> Problem:
Reproduce the entries shown below only from the line with "q = m.to_quaternion()" down to the line with "keys = carried.animation_data", keeping both end lines and copying each one exactly.

#### Supplied material

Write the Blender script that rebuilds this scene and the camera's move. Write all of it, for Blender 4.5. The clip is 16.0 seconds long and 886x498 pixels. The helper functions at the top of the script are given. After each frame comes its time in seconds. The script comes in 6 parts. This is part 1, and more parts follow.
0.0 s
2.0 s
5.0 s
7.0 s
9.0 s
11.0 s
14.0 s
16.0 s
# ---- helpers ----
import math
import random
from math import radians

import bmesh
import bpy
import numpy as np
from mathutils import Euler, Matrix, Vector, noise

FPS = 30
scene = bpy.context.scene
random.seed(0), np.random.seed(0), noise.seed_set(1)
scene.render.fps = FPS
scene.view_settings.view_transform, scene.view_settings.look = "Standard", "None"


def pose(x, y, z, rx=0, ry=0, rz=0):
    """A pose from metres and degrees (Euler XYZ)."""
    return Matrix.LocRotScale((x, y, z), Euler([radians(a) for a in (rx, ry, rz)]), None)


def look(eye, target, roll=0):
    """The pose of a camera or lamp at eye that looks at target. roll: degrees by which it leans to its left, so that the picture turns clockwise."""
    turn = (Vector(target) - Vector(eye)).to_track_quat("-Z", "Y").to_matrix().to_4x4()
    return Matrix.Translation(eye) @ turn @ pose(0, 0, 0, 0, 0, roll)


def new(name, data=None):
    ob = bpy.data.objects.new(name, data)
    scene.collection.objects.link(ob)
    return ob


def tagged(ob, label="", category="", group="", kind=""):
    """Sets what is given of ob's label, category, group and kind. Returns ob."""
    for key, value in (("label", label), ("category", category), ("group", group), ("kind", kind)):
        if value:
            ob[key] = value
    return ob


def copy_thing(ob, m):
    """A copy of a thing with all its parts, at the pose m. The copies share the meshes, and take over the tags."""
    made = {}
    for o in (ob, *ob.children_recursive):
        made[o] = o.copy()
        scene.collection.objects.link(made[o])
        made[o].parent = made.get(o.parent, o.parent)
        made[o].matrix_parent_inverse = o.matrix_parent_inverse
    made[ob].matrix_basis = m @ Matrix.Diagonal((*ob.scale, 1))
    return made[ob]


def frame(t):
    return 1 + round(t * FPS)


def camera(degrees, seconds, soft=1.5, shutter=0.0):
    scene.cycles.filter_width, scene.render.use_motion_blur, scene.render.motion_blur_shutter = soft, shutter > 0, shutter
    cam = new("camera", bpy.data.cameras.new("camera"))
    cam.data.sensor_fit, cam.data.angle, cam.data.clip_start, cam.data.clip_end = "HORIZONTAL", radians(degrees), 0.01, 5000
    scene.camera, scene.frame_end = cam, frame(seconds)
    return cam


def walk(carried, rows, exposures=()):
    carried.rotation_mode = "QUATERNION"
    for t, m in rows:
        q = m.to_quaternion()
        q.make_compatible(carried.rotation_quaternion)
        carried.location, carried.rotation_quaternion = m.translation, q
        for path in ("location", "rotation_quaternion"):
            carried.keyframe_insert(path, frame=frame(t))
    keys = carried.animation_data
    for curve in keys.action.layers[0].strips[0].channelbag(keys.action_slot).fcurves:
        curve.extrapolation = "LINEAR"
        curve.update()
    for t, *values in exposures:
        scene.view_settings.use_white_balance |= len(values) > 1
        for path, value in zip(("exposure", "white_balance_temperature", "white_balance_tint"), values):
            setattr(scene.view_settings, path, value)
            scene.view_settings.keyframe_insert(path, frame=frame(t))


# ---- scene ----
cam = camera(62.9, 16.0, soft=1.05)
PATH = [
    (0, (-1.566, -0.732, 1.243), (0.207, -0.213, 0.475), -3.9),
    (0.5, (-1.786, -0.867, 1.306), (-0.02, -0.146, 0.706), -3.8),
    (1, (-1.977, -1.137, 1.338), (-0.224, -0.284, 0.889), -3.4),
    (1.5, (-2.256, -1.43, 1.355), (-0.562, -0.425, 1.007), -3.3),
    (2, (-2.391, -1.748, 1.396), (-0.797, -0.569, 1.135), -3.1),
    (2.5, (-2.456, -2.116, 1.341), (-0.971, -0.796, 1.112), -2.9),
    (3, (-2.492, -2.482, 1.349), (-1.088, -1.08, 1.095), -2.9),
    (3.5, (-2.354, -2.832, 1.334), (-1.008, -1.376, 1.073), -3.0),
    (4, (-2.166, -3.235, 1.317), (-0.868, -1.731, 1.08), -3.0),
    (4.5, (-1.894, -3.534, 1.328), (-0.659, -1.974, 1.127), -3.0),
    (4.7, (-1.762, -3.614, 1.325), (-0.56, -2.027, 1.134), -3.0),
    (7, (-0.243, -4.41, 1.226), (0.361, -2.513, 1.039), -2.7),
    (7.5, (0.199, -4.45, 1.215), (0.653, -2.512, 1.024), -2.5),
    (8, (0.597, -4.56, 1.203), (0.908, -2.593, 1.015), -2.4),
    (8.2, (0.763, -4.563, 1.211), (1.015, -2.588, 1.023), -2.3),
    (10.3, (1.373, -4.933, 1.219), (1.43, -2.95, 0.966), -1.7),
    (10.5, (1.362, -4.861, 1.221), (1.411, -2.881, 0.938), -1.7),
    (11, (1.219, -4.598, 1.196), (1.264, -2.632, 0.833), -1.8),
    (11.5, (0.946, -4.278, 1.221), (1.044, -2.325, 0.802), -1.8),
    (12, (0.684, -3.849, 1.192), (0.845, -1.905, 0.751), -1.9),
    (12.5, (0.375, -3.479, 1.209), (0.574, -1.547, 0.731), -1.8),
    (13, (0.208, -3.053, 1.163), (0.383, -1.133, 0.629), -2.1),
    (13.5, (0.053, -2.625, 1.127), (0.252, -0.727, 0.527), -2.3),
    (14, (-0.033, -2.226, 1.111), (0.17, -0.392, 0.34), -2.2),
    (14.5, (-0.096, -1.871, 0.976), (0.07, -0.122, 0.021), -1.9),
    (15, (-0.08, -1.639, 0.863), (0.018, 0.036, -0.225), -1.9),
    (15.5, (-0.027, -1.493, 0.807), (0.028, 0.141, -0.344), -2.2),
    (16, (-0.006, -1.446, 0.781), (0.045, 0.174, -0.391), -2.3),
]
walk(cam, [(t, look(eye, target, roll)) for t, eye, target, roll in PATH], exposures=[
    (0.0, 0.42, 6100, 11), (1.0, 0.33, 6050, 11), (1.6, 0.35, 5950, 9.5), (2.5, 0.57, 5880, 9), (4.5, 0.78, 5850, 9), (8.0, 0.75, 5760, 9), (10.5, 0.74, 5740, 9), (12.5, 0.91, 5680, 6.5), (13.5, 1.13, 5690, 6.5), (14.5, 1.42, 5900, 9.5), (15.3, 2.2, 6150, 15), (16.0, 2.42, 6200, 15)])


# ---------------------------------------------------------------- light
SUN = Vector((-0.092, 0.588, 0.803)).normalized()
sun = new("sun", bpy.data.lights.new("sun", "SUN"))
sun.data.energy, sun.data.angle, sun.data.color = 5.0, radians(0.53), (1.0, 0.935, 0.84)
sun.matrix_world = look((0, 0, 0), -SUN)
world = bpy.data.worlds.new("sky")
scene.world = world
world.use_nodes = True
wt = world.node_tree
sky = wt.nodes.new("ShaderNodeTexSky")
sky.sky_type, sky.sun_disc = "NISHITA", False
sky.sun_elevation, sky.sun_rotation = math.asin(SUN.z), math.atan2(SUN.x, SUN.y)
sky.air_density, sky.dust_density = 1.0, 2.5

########
#### Supplied material

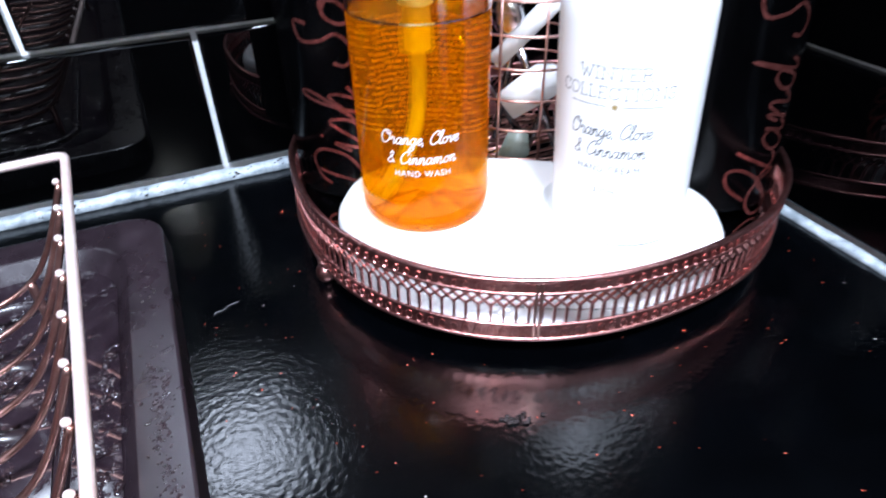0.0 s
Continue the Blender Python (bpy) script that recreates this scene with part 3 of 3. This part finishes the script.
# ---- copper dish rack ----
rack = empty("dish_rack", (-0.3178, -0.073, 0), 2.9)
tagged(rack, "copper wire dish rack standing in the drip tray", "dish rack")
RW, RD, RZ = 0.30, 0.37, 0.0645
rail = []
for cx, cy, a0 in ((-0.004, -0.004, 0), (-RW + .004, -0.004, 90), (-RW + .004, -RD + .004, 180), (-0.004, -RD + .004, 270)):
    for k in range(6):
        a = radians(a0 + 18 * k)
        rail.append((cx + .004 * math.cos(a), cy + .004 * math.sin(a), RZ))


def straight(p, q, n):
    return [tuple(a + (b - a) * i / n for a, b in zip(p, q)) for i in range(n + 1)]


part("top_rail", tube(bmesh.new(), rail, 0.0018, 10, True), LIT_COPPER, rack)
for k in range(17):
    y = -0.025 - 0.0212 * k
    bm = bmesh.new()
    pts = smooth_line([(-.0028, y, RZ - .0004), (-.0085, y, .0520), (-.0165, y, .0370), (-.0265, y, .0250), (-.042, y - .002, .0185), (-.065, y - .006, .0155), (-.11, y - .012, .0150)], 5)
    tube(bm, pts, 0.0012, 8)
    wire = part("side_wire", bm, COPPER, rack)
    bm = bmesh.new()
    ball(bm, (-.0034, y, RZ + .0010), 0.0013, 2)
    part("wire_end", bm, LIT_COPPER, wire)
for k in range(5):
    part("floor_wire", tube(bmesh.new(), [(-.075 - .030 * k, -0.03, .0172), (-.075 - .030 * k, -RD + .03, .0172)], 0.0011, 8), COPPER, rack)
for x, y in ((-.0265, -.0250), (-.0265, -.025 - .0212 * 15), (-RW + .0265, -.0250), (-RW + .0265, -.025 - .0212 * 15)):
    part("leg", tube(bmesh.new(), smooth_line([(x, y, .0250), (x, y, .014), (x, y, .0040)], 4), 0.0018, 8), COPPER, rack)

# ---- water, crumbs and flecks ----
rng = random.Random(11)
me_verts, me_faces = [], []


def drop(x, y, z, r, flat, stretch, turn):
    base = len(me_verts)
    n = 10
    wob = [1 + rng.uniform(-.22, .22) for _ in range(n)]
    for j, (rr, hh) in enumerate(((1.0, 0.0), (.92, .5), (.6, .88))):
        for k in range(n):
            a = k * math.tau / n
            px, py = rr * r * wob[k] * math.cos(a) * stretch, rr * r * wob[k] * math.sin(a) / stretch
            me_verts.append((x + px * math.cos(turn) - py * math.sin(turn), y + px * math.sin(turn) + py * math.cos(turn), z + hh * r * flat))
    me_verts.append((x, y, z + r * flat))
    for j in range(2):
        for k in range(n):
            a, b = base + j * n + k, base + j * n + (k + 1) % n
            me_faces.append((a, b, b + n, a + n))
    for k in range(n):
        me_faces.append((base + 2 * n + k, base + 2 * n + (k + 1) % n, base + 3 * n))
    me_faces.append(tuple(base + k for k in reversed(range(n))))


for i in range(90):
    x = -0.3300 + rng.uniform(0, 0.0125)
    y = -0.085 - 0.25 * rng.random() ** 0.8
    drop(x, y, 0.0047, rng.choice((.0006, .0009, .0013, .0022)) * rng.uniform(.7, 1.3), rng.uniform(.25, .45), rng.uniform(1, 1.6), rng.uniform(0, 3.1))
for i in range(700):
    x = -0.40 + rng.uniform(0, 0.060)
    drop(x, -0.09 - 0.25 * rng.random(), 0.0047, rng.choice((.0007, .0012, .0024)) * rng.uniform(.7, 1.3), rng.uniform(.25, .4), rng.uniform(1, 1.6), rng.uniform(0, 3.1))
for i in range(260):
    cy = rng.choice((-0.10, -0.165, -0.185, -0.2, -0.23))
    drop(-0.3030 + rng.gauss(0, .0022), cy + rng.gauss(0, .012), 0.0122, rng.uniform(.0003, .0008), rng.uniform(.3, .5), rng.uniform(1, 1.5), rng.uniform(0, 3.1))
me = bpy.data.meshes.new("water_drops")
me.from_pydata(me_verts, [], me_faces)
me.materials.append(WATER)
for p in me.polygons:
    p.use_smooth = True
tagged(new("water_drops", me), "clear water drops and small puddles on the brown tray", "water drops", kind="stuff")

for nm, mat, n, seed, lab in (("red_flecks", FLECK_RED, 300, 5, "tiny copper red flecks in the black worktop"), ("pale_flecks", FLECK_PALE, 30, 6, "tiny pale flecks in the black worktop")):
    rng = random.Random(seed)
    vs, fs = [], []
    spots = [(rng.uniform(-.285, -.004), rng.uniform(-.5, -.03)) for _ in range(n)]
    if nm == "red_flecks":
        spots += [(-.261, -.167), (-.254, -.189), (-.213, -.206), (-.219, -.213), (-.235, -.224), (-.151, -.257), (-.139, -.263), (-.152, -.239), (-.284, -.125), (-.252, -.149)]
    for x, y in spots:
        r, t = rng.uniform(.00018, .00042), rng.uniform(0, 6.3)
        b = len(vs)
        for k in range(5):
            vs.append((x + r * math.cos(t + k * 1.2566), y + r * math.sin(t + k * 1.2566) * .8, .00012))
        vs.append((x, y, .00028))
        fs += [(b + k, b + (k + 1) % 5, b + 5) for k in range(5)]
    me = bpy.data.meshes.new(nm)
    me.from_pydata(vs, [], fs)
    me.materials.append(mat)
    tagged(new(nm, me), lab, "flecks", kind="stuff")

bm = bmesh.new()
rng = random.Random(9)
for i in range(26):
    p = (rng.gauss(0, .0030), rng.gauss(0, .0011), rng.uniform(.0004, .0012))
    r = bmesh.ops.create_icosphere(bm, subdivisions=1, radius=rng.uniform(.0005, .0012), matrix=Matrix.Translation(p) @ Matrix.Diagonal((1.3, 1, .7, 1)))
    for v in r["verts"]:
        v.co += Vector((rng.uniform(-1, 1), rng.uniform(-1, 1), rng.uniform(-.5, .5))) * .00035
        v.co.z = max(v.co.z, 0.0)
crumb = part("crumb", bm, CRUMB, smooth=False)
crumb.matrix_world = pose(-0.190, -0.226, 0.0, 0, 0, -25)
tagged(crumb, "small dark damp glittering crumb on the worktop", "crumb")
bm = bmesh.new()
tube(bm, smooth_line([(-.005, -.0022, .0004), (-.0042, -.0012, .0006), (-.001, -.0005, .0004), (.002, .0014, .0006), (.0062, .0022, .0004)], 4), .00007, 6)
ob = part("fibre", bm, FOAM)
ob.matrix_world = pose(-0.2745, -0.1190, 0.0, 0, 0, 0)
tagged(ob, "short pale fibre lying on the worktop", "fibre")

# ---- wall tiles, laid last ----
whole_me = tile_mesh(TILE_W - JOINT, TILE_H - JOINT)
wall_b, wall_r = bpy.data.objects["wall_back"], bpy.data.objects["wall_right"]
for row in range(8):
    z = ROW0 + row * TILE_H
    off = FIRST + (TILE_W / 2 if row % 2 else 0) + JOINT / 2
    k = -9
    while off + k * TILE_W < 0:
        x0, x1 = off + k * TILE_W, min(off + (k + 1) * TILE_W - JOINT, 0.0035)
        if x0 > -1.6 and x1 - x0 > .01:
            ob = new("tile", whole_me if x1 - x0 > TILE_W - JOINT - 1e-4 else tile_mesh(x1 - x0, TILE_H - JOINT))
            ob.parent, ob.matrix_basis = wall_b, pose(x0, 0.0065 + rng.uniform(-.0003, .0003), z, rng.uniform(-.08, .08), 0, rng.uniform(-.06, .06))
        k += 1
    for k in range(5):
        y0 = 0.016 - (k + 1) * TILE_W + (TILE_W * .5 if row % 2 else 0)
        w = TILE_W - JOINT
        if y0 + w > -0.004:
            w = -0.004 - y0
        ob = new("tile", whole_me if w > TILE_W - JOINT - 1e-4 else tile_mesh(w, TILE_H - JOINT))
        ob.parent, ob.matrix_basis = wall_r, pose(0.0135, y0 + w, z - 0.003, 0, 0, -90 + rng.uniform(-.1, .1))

########

> Task answer:
        q = m.to_quaternion()
        q.make_compatible(carried.rotation_quaternion)
        carried.location, carried.rotation_quaternion = m.translation, q
        for path in ("location", "rotation_quaternion"):
            carried.keyframe_insert(path, frame=frame(t))
    keys = carried.animation_data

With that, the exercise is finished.